For those who have not read my previous blogs, I have worked in Construction, Architecture and Engineering for the entirety of my adult life. The longest stint in this career journey was in a small architecture firm for 23 years that specialized in K-12 schools.
Because it was a small firm, I was fortunate enough to wear many hats. By the time we closed the doors in 2008, I had done everything from accounting to negotiating contracts. I could be writing specs for a project one day and preparing marketing materials or an RFP the next. With the exception of actually working on drawings, there was little I did not do during my time there. I was lucky enough to work for three men who were willing to teach me anything that I wanted to learn and who encouraged me to constantly take an expanded role in the firm. I had no idea just how valuable that would turn out to be.
To be brutally honest, when we closed the firm I was terrified that I may have limited opportunities in AEC because I had pigeon-holed myself in a small firm for such a long period of time. I couldn’t even go into a bar when I started working there. Then, 23 years later, I found myself unemployed in an economy that was in the toilet. During that time, absolutely nobody was hiring in AEC which left me working in my mother’s resale clothing store until the economy started picking up again. That is another story.
Eventually, the economy did start to pick up. During a slow period at the shop, I was perusing Craigslist for jobs in AEC. To what did my wondering eyes appear but a job at an MEP firm that my architecture firm had used for many a year. Because of my past role, I knew many of the Principals at this firm. In my typical fashion I completely ignored the requirements for applying for this job and emailed one of these Principals. My question was “Do I want to work there?” Apparently, he thought I did because he took my resume (prepared in about 30 minutes) straight up to HR and told them to put it on the top of the pile. That was my first indication that just maybe I hadn’t made a mistake staying in one (small) place for such a long time.
Long story short (OK, that’s a lie), I had two interviews and a job a week later. One of my current bosses still says that I interviewed him more than he interviewed me. This July, I will celebrate five years with this firm. Because of my background, I have been able to craft a position that is customized to my experience. This is a unique position that you don’t find in many design firms. I get to help make some of the rules.

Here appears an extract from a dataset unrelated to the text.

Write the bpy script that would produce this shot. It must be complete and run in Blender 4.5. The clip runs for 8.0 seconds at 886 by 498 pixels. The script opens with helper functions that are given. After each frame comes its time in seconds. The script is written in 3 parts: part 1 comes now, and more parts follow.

This opportunity came because I crossed the line. It came because I was not afraid to venture out of the discipline in which I was most familiar and take a crack at it from another angle.
It turns out to be the best thing I have ever done.
It turns out that my exposure to the inner workings of a construction company and what it takes to actually construct a building made me look at my work in a design firm in a different way. It turns out that wearing multiple hats in my small architecture firm gave me a perspective about coordinating the design team and a project that few people in our industry have. It turns out that I have a much deeper understanding of what it really takes to get a good project out the door than I ever realized. I turns out that I did have something to offer.
3-1/2 years ago, to add to that melting pot of experience, I finally had time to join and get involved with CSI (Construction Specifications Institute) as I vaulted toward an empty nest. CSI welcomes all disciplines in the built environment as equal members. This has translated into having opinions, feedback and advice from all members of the project team at every chapter meeting and educational event that I attend. I attend a lot of them. I learn more at one meeting/event than I can in months in my day-to-day work. This only helps me do my job better and without tunnel vision.
Just for giggles, throw in my social media activities (Twitter, LinkedIn, Blogging) and recent foray into public speaking, all of which would typically be considered “marketing”. I am not a marketing professional. I do these things solely to build relationships with even more people in different disciplines. I now have access have a brain trust that spans every corner of this industry and this country because I crossed this line.
Now if I was really being honest my dream gig is to be Queen of the World. Since that appears unlikely at this juncture, it is a good bet that I will continue in AEC throughout the remainder of my career. If I was asked to give only one piece of advice to a young professional starting out in this business, it would be to CROSS THE LINE.
- Don’t work in a bubble.
- Understand the roles and responsibilities of the rest of the project team.
- Know how, and more importantly why, other disciplines do the things that they do.
- Step way far outside your box.
- Try a job in a discipline other than your own.
- Get involved in an industry organization outside of your specific discipline. Discipline specific organizations are absolutely necessary to your craft but less likely to give you real world exposure to the way others work.
- Talk to other disciplines, ask questions, understand their specific process.
In my 30 year career, I continue to hear the same complaints (first hand). Contractors don’t read the specs, consultants don’t understand the documents, architects do not communicate project requirements, etc. etc., yaddah, yaddah, yah!
We can keep bitching about it and continue to have the same conflicts, errors and omissions or we can change it. The first step toward that change is to CROSS THE LINE!